[Written request]: Write down each entry again, exactly as it reads.

[Material for this task]:
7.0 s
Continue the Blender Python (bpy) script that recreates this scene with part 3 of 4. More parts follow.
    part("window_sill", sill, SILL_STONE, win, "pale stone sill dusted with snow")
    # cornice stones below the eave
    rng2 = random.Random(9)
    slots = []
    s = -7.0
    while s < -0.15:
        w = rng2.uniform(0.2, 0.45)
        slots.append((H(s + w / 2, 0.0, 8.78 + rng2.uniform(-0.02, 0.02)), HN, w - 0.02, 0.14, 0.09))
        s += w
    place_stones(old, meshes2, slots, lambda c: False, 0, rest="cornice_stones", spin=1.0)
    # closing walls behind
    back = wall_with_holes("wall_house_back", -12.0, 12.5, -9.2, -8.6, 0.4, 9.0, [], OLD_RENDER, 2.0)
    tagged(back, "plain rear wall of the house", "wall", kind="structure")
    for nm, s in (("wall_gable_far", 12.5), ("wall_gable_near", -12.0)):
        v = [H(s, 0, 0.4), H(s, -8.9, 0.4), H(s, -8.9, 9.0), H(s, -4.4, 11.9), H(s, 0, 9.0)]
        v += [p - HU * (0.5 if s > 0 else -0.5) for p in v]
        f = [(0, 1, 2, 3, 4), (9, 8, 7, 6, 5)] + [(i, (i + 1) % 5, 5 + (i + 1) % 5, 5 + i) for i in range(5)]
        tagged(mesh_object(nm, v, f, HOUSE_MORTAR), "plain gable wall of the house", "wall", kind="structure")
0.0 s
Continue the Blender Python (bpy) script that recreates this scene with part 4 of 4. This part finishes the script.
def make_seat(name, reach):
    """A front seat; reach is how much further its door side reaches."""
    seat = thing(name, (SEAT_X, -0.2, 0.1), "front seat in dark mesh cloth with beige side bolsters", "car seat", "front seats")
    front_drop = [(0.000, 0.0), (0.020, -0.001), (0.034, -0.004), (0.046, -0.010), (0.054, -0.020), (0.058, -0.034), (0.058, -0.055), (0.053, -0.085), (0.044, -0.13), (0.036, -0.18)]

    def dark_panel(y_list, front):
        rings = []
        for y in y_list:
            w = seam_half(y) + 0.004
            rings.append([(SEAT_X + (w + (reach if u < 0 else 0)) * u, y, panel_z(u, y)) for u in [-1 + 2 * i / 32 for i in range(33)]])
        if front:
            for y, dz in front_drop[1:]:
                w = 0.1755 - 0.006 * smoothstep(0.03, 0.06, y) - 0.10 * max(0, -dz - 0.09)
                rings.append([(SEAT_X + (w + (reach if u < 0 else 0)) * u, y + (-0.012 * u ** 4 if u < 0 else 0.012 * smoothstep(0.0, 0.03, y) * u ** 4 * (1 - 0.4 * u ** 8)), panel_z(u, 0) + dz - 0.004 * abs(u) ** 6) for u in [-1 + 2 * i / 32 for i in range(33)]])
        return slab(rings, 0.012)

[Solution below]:
7.0 s
Continue the Blender Python (bpy) script that recreates this scene with part 3 of 4. More parts follow.
    part("window_sill", sill, SILL_STONE, win, "pale stone sill dusted with snow")
    # cornice stones below the eave
    rng2 = random.Random(9)
    slots = []
    s = -7.0
    while s < -0.15:
        w = rng2.uniform(0.2, 0.45)
        slots.append((H(s + w / 2, 0.0, 8.78 + rng2.uniform(-0.02, 0.02)), HN, w - 0.02, 0.14, 0.09))
        s += w
    place_stones(old, meshes2, slots, lambda c: False, 0, rest="cornice_stones", spin=1.0)
    # closing walls behind
    back = wall_with_holes("wall_house_back", -12.0, 12.5, -9.2, -8.6, 0.4, 9.0, [], OLD_RENDER, 2.0)
    tagged(back, "plain rear wall of the house", "wall", kind="structure")
    for nm, s in (("wall_gable_far", 12.5), ("wall_gable_near", -12.0)):
        v = [H(s, 0, 0.4), H(s, -8.9, 0.4), H(s, -8.9, 9.0), H(s, -4.4, 11.9), H(s, 0, 9.0)]
        v += [p - HU * (0.5 if s > 0 else -0.5) for p in v]
        f = [(0, 1, 2, 3, 4), (9, 8, 7, 6, 5)] + [(i, (i + 1) % 5, 5 + (i + 1) % 5, 5 + i) for i in range(5)]
        tagged(mesh_object(nm, v, f, HOUSE_MORTAR), "plain gable wall of the house", "wall", kind="structure")
0.0 s
Continue the Blender Python (bpy) script that recreates this scene with part 4 of 4. This part finishes the script.
def make_seat(name, reach):
    """A front seat; reach is how much further its door side reaches."""
    seat = thing(name, (SEAT_X, -0.2, 0.1), "front seat in dark mesh cloth with beige side bolsters", "car seat", "front seats")
    front_drop = [(0.000, 0.0), (0.020, -0.001), (0.034, -0.004), (0.046, -0.010), (0.054, -0.020), (0.058, -0.034), (0.058, -0.055), (0.053, -0.085), (0.044, -0.13), (0.036, -0.18)]

    def dark_panel(y_list, front):
        rings = []
        for y in y_list:
            w = seam_half(y) + 0.004
            rings.append([(SEAT_X + (w + (reach if u < 0 else 0)) * u, y, panel_z(u, y)) for u in [-1 + 2 * i / 32 for i in range(33)]])
        if front:
            for y, dz in front_drop[1:]:
                w = 0.1755 - 0.006 * smoothstep(0.03, 0.06, y) - 0.10 * max(0, -dz - 0.09)
                rings.append([(SEAT_X + (w + (reach if u < 0 else 0)) * u, y + (-0.012 * u ** 4 if u < 0 else 0.012 * smoothstep(0.0, 0.03, y) * u ** 4 * (1 - 0.4 * u ** 8)), panel_z(u, 0) + dz - 0.004 * abs(u) ** 6) for u in [-1 + 2 * i / 32 for i in range(33)]])
        return slab(rings, 0.012)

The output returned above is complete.